Investors have been piling in to government bonds, attracted by yields that are still well above levels of a few years ago, even after a market rally late last year. Meanwhile, governments with record amounts of bonds to sell are getting deals away while investor appetite lasts.
“There was an enormous consensus at the end of last year that supply was going to be problematic and the reality has been that the record supply in January has been absorbed extremely well,” said Andres Sanchez Balcazar, head of global bonds at Pictet Asset Management.
He added that new bond issues at the start of the year came with “large concessions” — meaning yields higher than those available in secondary market trading. But these tightened “fairly aggressively” as books were built, as governments received better prices than they had initially expected.
Issuance through syndication — a type of sale where a group of banks is paid to drum up demand — has been particularly high at €83bn, about 80 per cent higher than January last year. Syndications can be an opportunistic way for governments to issue debt quickly, as opposed to bond auctions which run to regular schedules.
“The market continues to show amazing appetite to absorb European government bonds and this is largely down to the change in macro outlook,” said Rohan Khanna, head of euro rates strategy at Barclays. He added he was “surprised” that Italian and German bond sales this week had come so early.
The eurozone has issued about €54bn of government debt this week alone, an unusual move for such a busy week in the economic calendar with the release of eurozone inflation figures, the Federal Reserve’s interest rate meeting and a series of employment data that could disrupt markets.
“European sovereigns are being opportunistic and thinking we can’t get this out the door fast enough,” said Imogen Bachra, head of non-dollar rates strategy at NatWest, who was also surprised by the level of issuance this week.
European governments need to sell huge volumes of bonds this year. The investment arm of the Italian insurer Generali estimated that issuance, net of redemptions and European Central Bank purchase programmes, would reach €680bn this year, 7 per cent higher than in 2023, and that “supply fatigue” would set in as the year progressed.
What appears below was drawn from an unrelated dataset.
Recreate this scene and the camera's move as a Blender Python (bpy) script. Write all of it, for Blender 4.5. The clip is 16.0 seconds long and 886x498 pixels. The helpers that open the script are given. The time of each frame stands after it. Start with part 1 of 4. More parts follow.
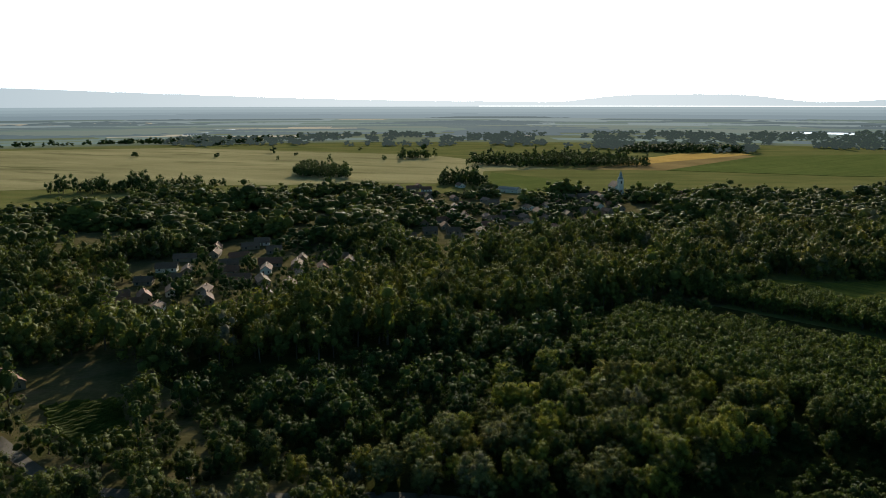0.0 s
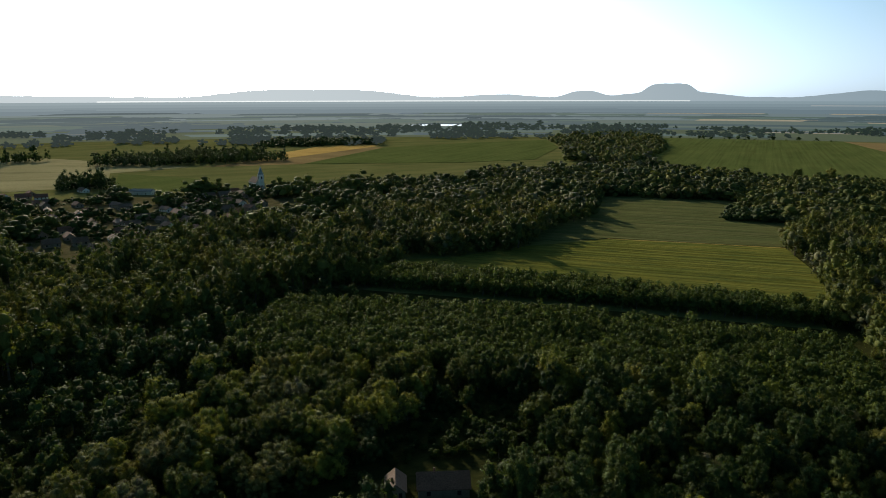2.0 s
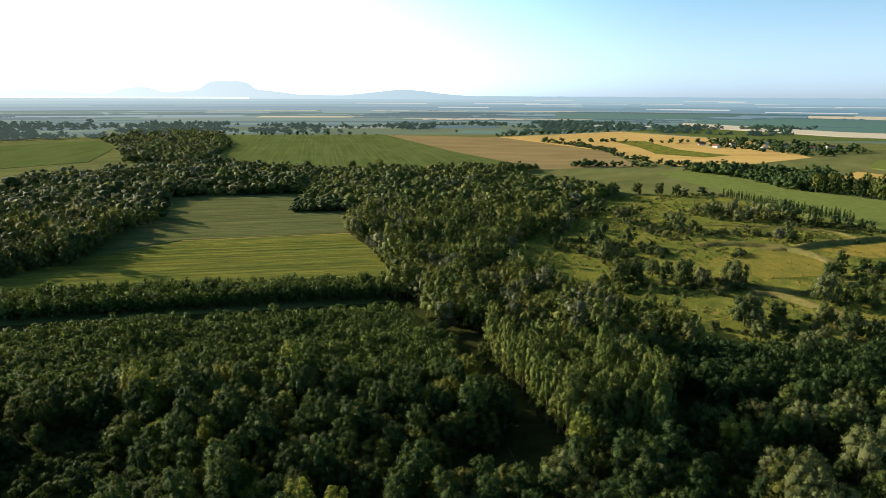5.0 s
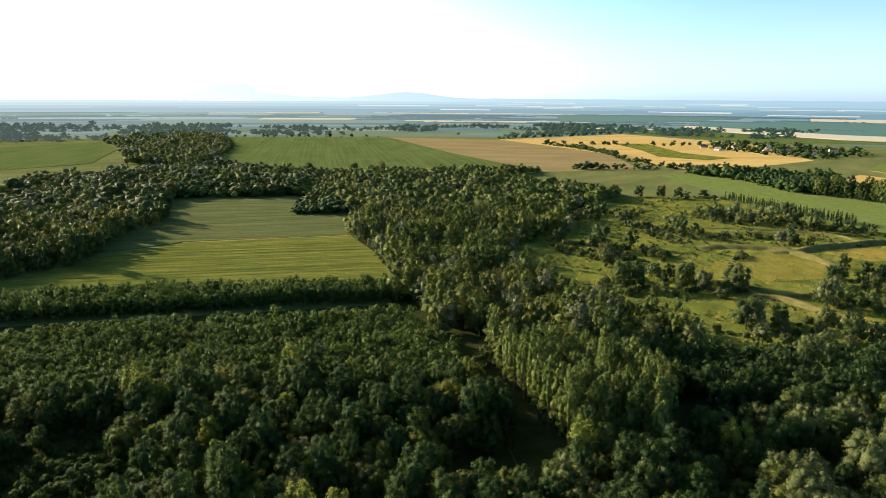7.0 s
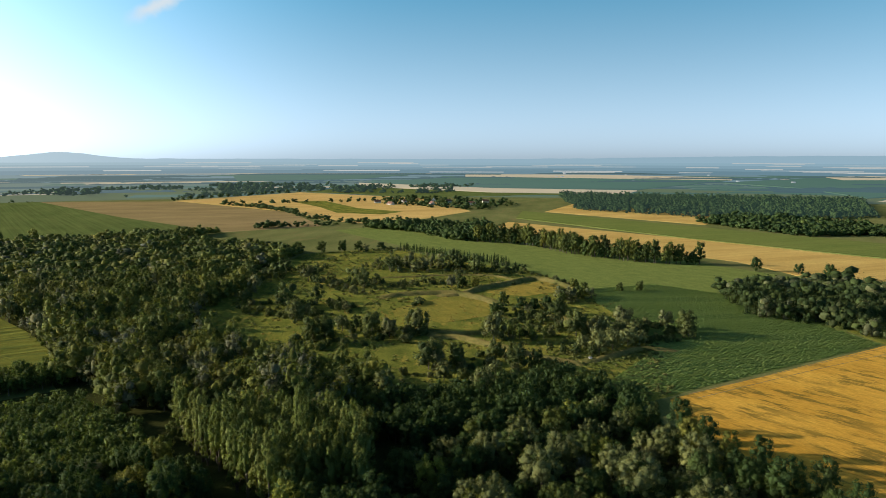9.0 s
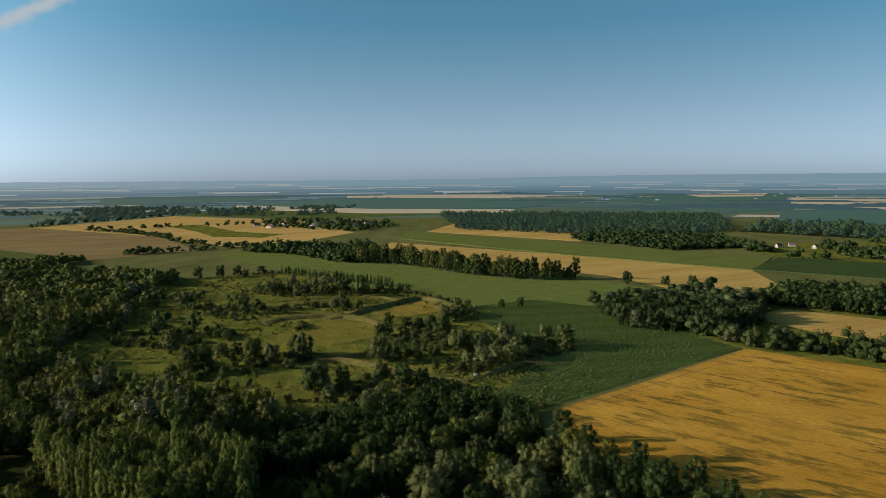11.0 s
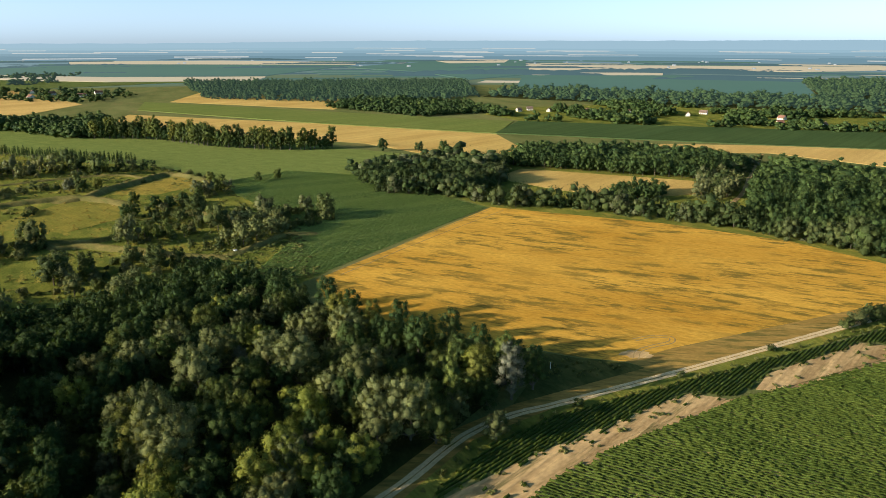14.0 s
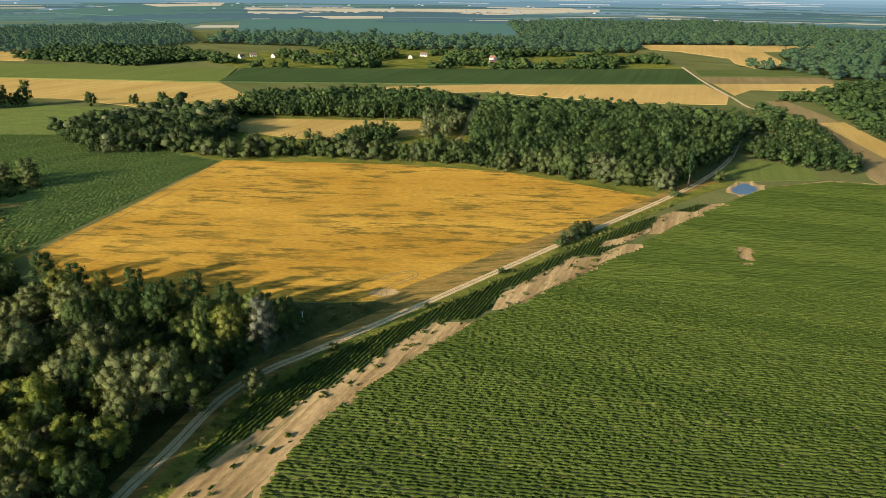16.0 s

Markets have already priced more than five quarter-point rate cuts for the ECB by the end of the year, encouraged this week by lower than expected German and French inflation data. Eurozone consumer price growth eased to 2.8 per cent in January.
Mohit Kumar, a strategist at Jefferies, said that higher yields relative to recent history were “attracting investors who have for a number of years stayed away from fixed income”, while there was also a lot of cash in money market funds waiting to be deployed.
Spain attracted €138bn of bids for €15bn of new 10-year debt — a record order book for an individual government bond. That followed Belgium receiving €75bn in bids for its 10-year bond, its highest level, while Italy received €91bn for its 30-year debt sale, the largest Italian order book since the start of 2021.